First, in order to qualify as a Stark group practice, a group must function as an integrated, unified business and not merely as separate practices bound together in name or referrals alone. In the proposed regulation published by the Center for Medicare and Medicaid Services (CMS), this practice’s site-by-site allocation of expenses would have caused concern, as CMS had taken the position that an entity could not be a unified business if it shared expenses based on “cost centers.” In response to criticism that the proposed regulation would have excluded many bona fide group practices and intruded too far into the financial operations of physician practices, CMS substantially revised the group practice definition in the final rule, and separate cost centers are permitted. However, a group practice still must be organized and operated on a bona fide basis as a single integrated business enterprise with legal and organizational integration, among other requirements.
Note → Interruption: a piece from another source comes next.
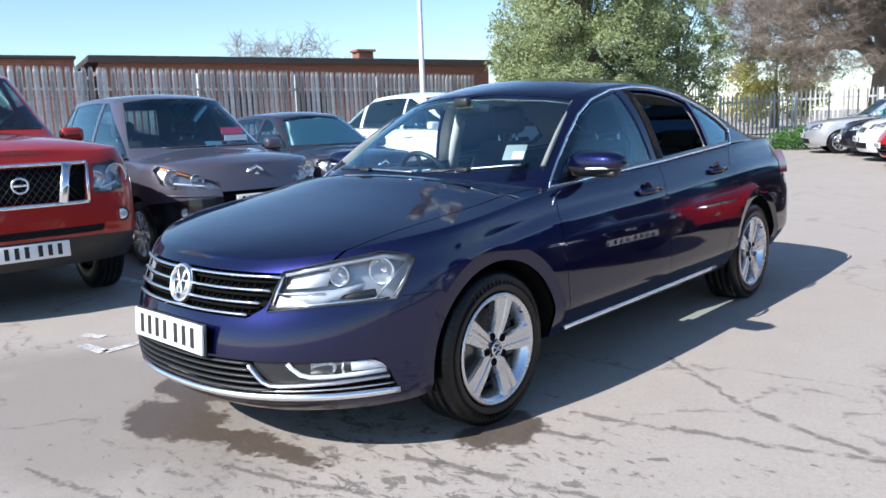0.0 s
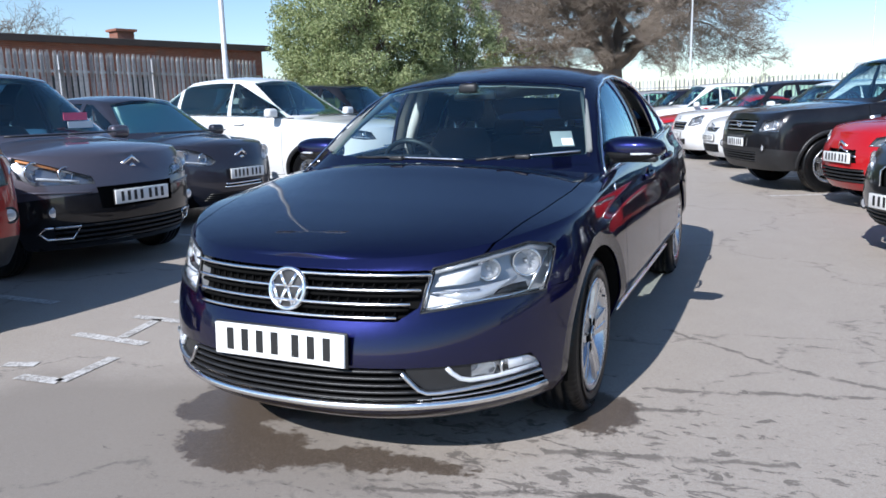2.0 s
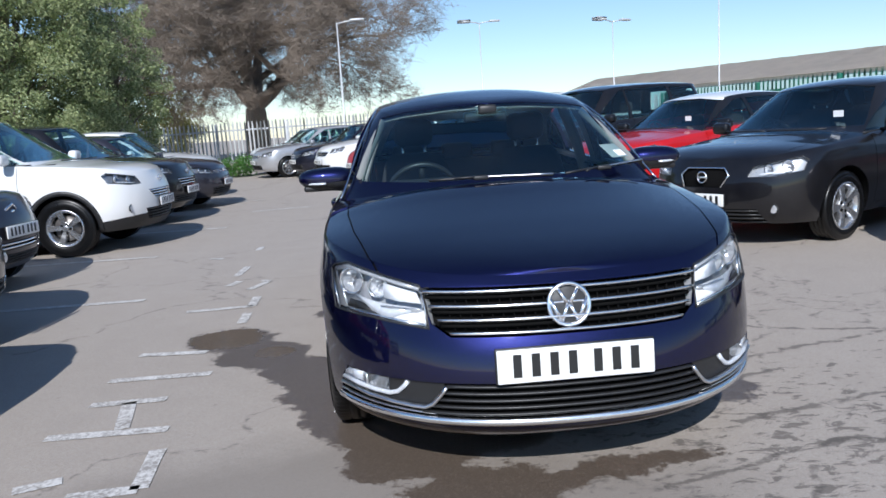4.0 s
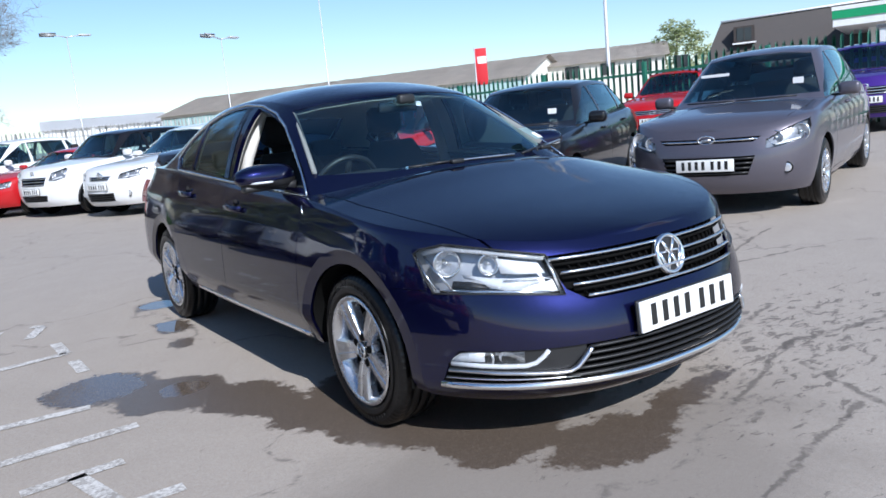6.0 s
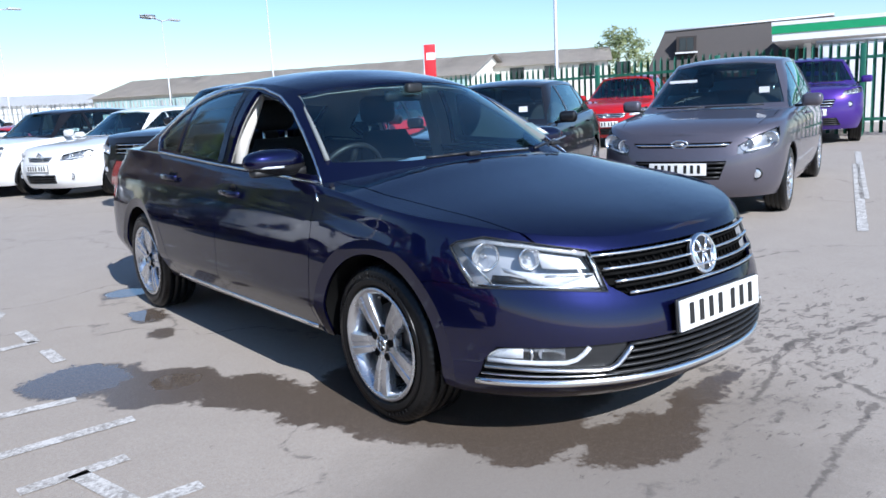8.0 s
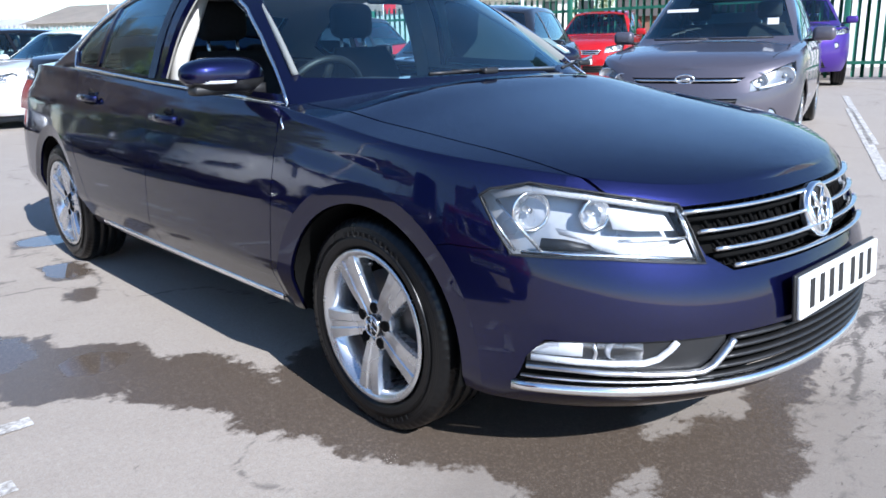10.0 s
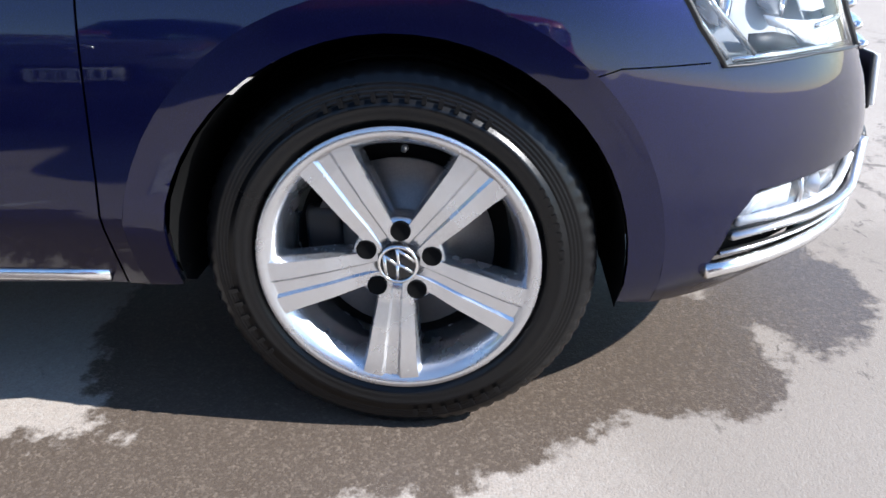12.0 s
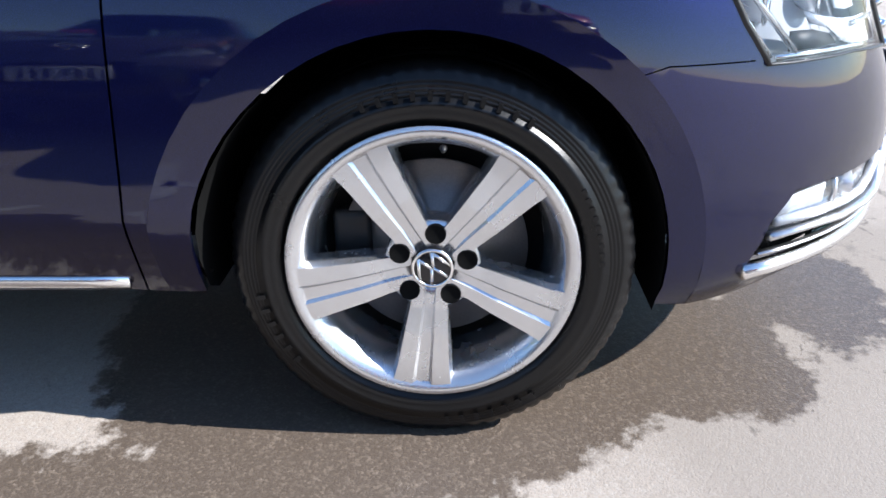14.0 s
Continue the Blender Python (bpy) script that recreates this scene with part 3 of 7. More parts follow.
def spoke_wheel(parent, sx, cx, cy, r, rim, w, spokes, phase, wide=0.05, fine=False, alloy=None):
    """Tyre and alloy rim with flat-topped spokes; sx: the side that it faces."""
    alloy = alloy or M_ALLOY
    wheel = bpy.data.objects.new("wheel", None)
    scene.collection.objects.link(wheel)
    wheel.parent = parent
    wheel.matrix_basis = pose(cx, cy, r - 0.004)
    part("tyre", tyre(r, rim, w, sx, fine), M_RUBBER, wheel)
    h = w / 2 * sx
    n = 96 if fine else 40
    bm = spin([(h * 0.98, rim + 0.006), (h * 1.02, rim + 0.002), (h * 1.0, rim - 0.008), (h * 0.93, rim - 0.016), (h * 0.90, rim - 0.020), (h * 0.5, rim - 0.035), (-h * 0.4, rim - 0.05), (-h * 0.8, rim - 0.03)], n)
    part("rim", bm, alloy, wheel)
    part("barrel", spin([(h * 0.05, rim - 0.035), (h * 0.0, 0.03)], 32), M_DARK, wheel)
    bs = bmesh.new()
    for k in range(spokes):
        a = radians(phase) + 2 * math.pi * k / spokes
        ca, sa = math.cos(a), math.sin(a)
        secs = []
        # radius, half width of the flat, half width of the foot, face depth, foot depth
        for rr, hw, fw, dep, foot in ((0.030, wide * 0.52, wide * 0.56, 0.020, 0.055), (0.075, wide * 0.58, wide * 0.64, 0.016, 0.055), (rim * 0.52, wide * 0.68, wide * 0.78, 0.009, 0.052), (rim * 0.80, wide * 0.82, wide * 0.92, 0.005, 0.050), (rim - 0.012, wide * 0.94, wide * 1.04, 0.004, 0.052)):
            groove = 0.0035 if fine else 0.0
            prof = [(-fw, foot), (-hw * 1.12, dep + 0.014), (-hw, dep), (-hw * 0.34, dep - 0.0005), (-hw * 0.22, dep + groove), (hw * 0.22, dep + groove), (hw * 0.34, dep - 0.0005), (hw, dep), (hw * 1.12, dep + 0.014), (fw, foot)]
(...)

There are additional requirements that would have to be met for the group to qualify as a group practice as well, including:
Each physician who is a member of the group must furnish substantially the “full range of patient care services” that the physician routinely furnishes, including medical care, consultation, diagnosis and treatment, through the joint use of shared office space, facilities, equipment and personnel.
At least 75% of the total patient care services of the group practice members must be furnished through the group and billed under a billing number assigned to the group, and the amounts received must be treated as receipts of the group.
The overhead expenses and income from the practice must be distributed according to methods that are determined before the receipt of payment for the services giving rise to the overhead expense or producing the income.
Members of the group must personally conduct no less than 75% of the physician-patient encounters of the group practice.
The group practice definition also imposes certain limitations on how physician compensation may be determined. Specifically, the physician members of a group are prohibited from directly receiving compensation based on the volume or value of their own referrals, unless they perform the services themselves or the services are “incident to” the individual physician’s services. Applying this limitation to the fact pattern described above, it is acceptable to compensate the physicians based on their collections, reduced by an allocation of expenses to reflect the overhead of their office. Unless the physicians personally perform the A-scans or B-scans, however, because they are designated health services, the proposed compensation methodology is not acceptable under Stark. Instead, profits derived from designated health services should be shared equally among the physician partners or distributed consistent with each physician’s respective ownership in the practice.
Finally, payment of a bonus based on the volume of post-cataract spectacles ordered is permissible under the Stark Law. Despite the technical categorization of post-cataract surgery spectacles as a “prosthetic device” and therefore a designated health service under Stark, under the final regulation CMS exempted post-cataract spectacles from the list of designated health services.